# Data section:
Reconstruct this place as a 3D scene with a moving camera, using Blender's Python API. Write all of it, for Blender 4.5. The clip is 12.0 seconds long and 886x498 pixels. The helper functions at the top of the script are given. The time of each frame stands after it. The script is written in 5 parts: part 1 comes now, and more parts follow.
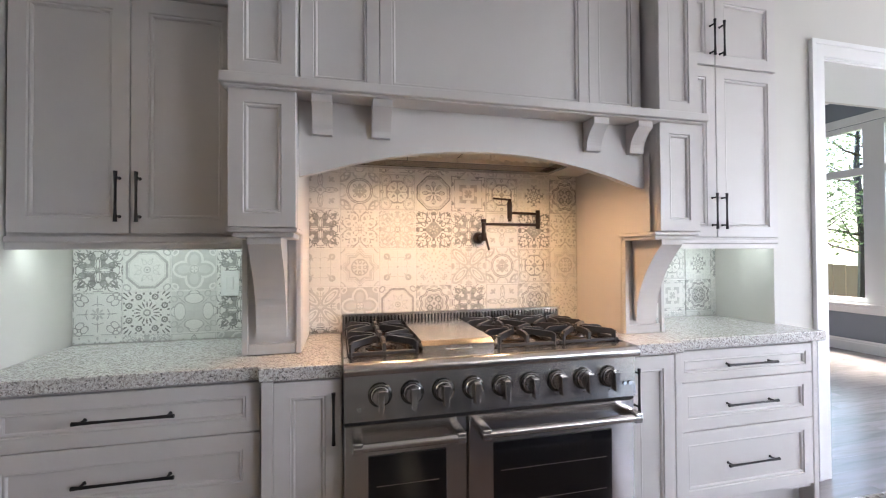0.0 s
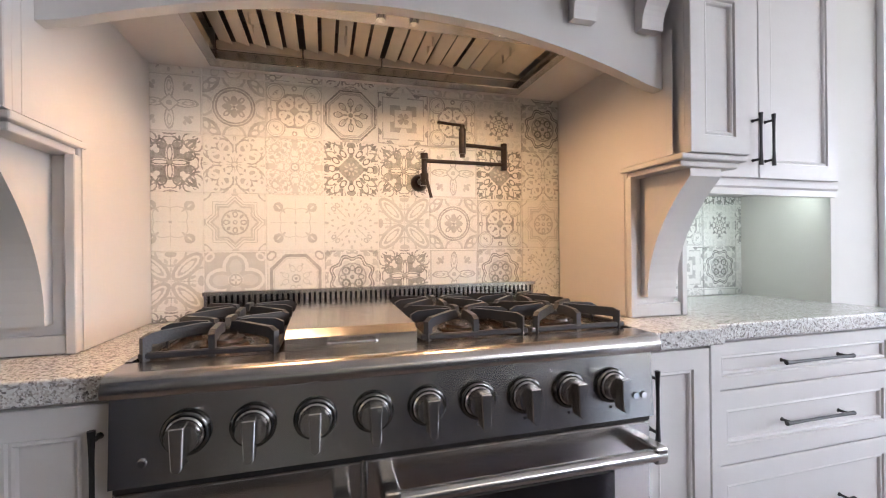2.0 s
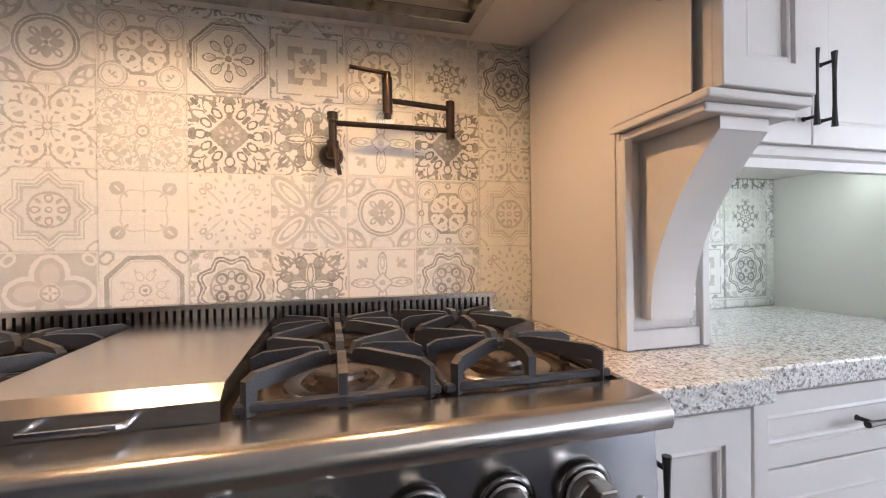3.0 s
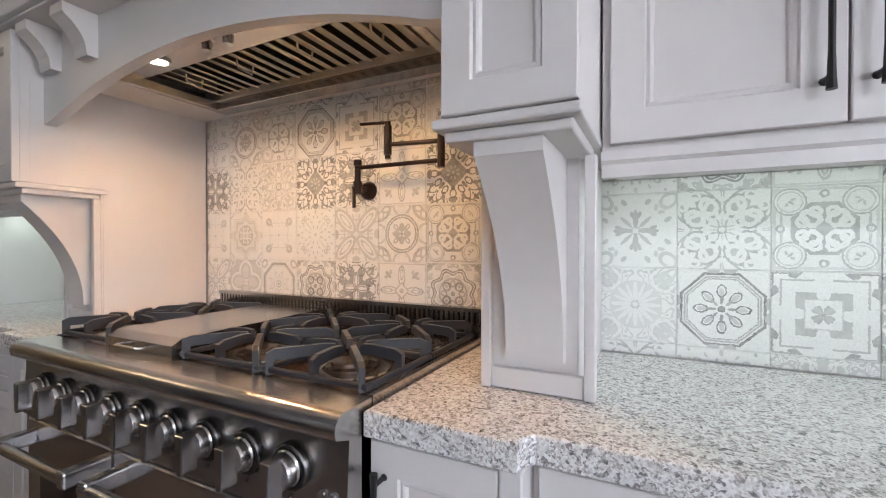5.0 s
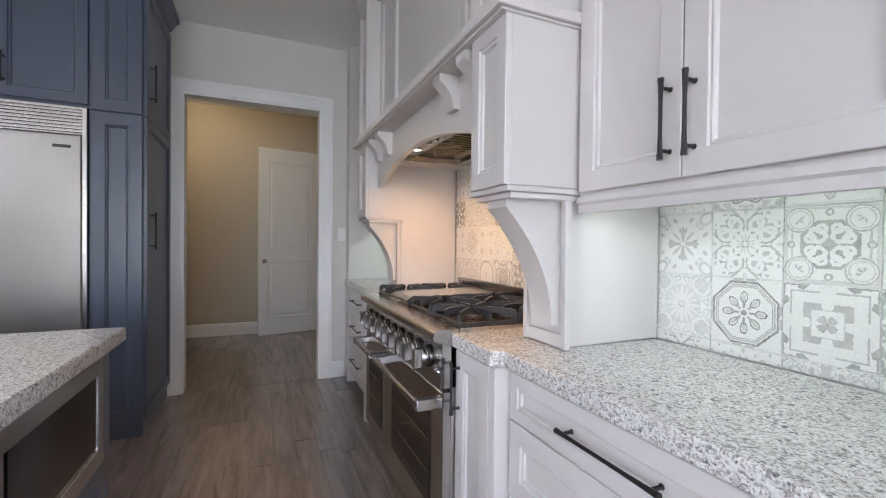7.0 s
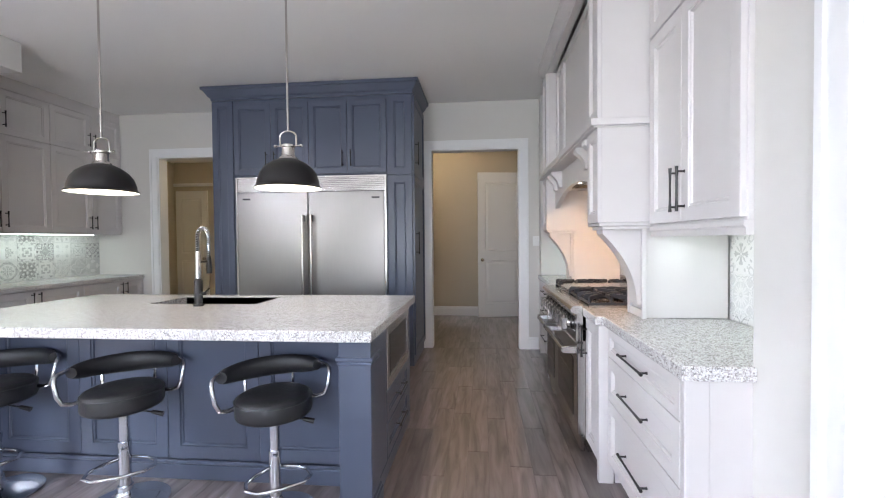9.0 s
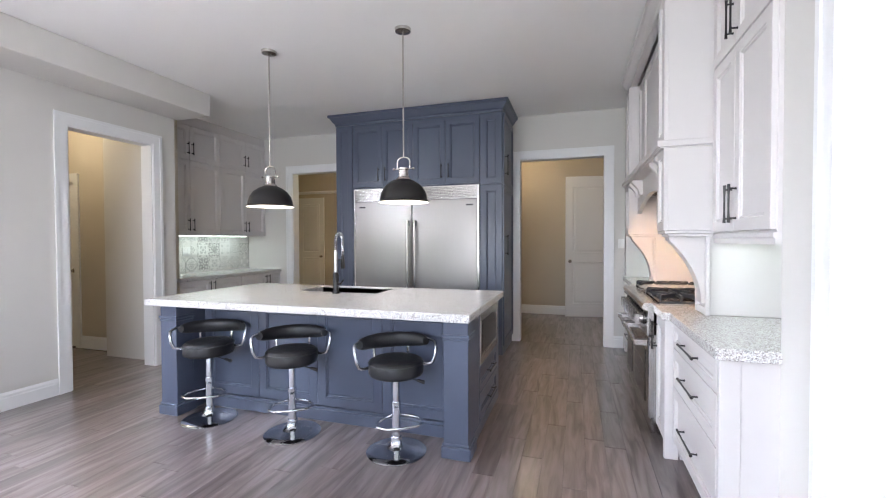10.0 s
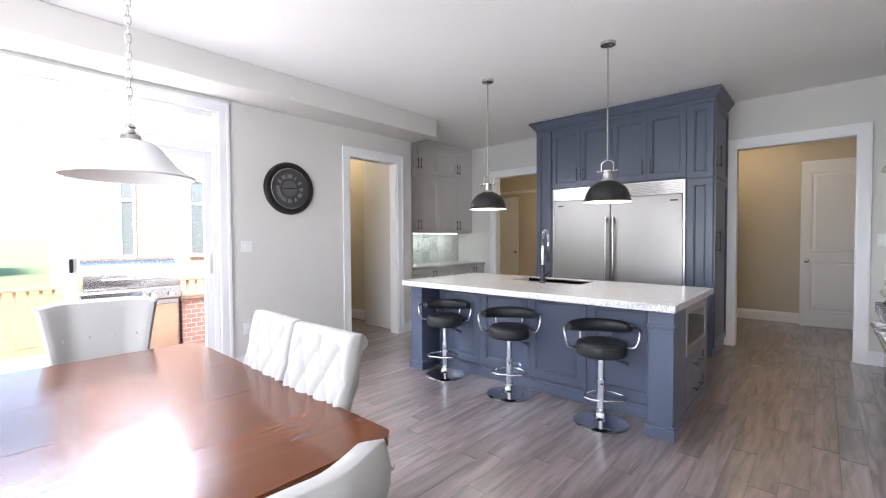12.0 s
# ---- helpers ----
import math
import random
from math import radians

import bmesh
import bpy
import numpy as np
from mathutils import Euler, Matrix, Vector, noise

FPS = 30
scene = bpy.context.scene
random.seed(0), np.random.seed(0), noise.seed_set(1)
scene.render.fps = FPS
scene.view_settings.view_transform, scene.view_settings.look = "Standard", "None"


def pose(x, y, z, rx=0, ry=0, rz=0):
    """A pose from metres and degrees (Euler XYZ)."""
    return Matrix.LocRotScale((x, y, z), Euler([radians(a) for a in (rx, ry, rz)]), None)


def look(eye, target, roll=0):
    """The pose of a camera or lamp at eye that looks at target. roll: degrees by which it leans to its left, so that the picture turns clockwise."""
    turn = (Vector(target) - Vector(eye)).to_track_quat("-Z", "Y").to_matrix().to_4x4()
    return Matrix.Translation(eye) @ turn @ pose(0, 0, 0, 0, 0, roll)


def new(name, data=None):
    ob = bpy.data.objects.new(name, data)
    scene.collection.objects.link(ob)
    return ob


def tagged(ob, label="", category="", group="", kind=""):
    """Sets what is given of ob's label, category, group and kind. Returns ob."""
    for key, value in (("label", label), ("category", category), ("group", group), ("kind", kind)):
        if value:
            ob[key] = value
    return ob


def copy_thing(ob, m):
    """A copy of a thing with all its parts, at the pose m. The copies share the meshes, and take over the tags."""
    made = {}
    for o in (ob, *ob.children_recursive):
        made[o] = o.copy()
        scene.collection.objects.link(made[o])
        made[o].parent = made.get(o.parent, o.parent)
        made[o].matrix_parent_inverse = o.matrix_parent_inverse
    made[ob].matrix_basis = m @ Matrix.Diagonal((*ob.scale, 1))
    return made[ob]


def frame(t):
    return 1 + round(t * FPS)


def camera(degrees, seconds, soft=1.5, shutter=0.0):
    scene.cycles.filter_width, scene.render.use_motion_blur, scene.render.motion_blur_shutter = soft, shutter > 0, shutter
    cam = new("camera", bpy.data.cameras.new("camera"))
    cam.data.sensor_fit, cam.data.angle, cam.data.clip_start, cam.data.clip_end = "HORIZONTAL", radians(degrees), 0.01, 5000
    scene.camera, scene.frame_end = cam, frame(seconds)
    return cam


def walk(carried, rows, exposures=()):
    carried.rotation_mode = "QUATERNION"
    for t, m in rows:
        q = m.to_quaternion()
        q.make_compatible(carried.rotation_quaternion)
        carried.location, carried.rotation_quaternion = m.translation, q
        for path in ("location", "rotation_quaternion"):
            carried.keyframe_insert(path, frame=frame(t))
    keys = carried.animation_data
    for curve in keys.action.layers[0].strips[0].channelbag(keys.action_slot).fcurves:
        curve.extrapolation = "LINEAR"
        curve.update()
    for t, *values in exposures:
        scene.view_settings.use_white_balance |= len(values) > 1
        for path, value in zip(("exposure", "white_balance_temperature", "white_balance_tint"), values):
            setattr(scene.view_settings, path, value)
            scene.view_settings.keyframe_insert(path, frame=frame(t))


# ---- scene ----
cam = camera(92.6, 12.0, soft=1.1)
PATH = [
    (0, (-0.026, 0.015, 1.309), (0.449, 1.958, 1.338), -0.3),
    (0.5, (0.03, 0.084, 1.214), (0.491, 2.03, 1.253), -0.3),
    (1, (0.099, 0.24, 1.176), (0.575, 2.182, 1.204), -0.4),
    (1.5, (0.207, 0.437, 1.158), (0.725, 2.369, 1.169), -0.5),
    (2, (0.379, 0.666, 1.146), (0.917, 2.592, 1.146), -0.6),
    (2.5, (0.56, 0.91, 1.148), (1.102, 2.835, 1.132), -0.5),
    (2.8, (0.652, 1.022, 1.14), (1.203, 2.945, 1.152), -0.7),
    (3, (0.729, 1.057, 1.145), (1.249, 2.989, 1.137), -0.7),
    (3.2, (0.821, 1.079, 1.144), (1.28, 3.025, 1.139), -0.6),
    (4.8, (1.588, 1.037, 1.196), (0.854, 2.897, 1.182), 0.0),
    (4.9, (1.609, 1.005, 1.206), (0.825, 2.844, 1.178), -0.2),
    (5, (1.673, 1.012, 1.206), (0.786, 2.804, 1.189), 0.1),
    (5.5, (1.877, 0.982, 1.224), (0.654, 2.565, 1.212), 0.3),
    (6, (2.102, 0.958, 1.23), (0.613, 2.292, 1.208), 0.5),
    (6.5, (2.352, 0.952, 1.235), (0.666, 2.028, 1.202), 0.4),
    (6.7, (2.458, 0.969, 1.232), (0.705, 1.932, 1.206), 0.6),
    (8.3, (3.401, 0.996, 1.319), (1.405, 1.103, 1.265), -0.8),
    (8.5, (3.525, 0.997, 1.32), (1.526, 1.019, 1.276), -0.5),
    (9, (3.836, 1.025, 1.328), (1.845, 0.839, 1.286), -0.5),
    (9.5, (4.13, 1.074, 1.344), (2.166, 0.699, 1.304), -0.4),
    (10, (4.385, 1.119, 1.357), (2.477, 0.521, 1.317), -0.2),
    (10.5, (4.622, 1.147, 1.374), (2.785, 0.357, 1.328), -0.3),
    (11, (4.784, 1.196, 1.376), (3.031, 0.235, 1.328), -0.4),
    (11.5, (4.884, 1.207, 1.37), (3.238, 0.071, 1.315), -0.3),
    (12, (4.945, 1.22, 1.358), (3.46, -0.119, 1.305), -0.3),
]
walk(cam, [(t, look(eye, target, roll)) for t, eye, target, roll in PATH], [(0, 2.52), (3, 2.36), (5, 2.17), (6.5, 2.20), (8.5, 2.46), (12, 2.62)])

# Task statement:
From the listing above, copy all lines holding the word "carried".

# Output:
def walk(carried, rows, exposures=()):
    carried.rotation_mode = "QUATERNION"
        q.make_compatible(carried.rotation_quaternion)
        carried.location, carried.rotation_quaternion = m.translation, q
            carried.keyframe_insert(path, frame=frame(t))
    keys = carried.animation_data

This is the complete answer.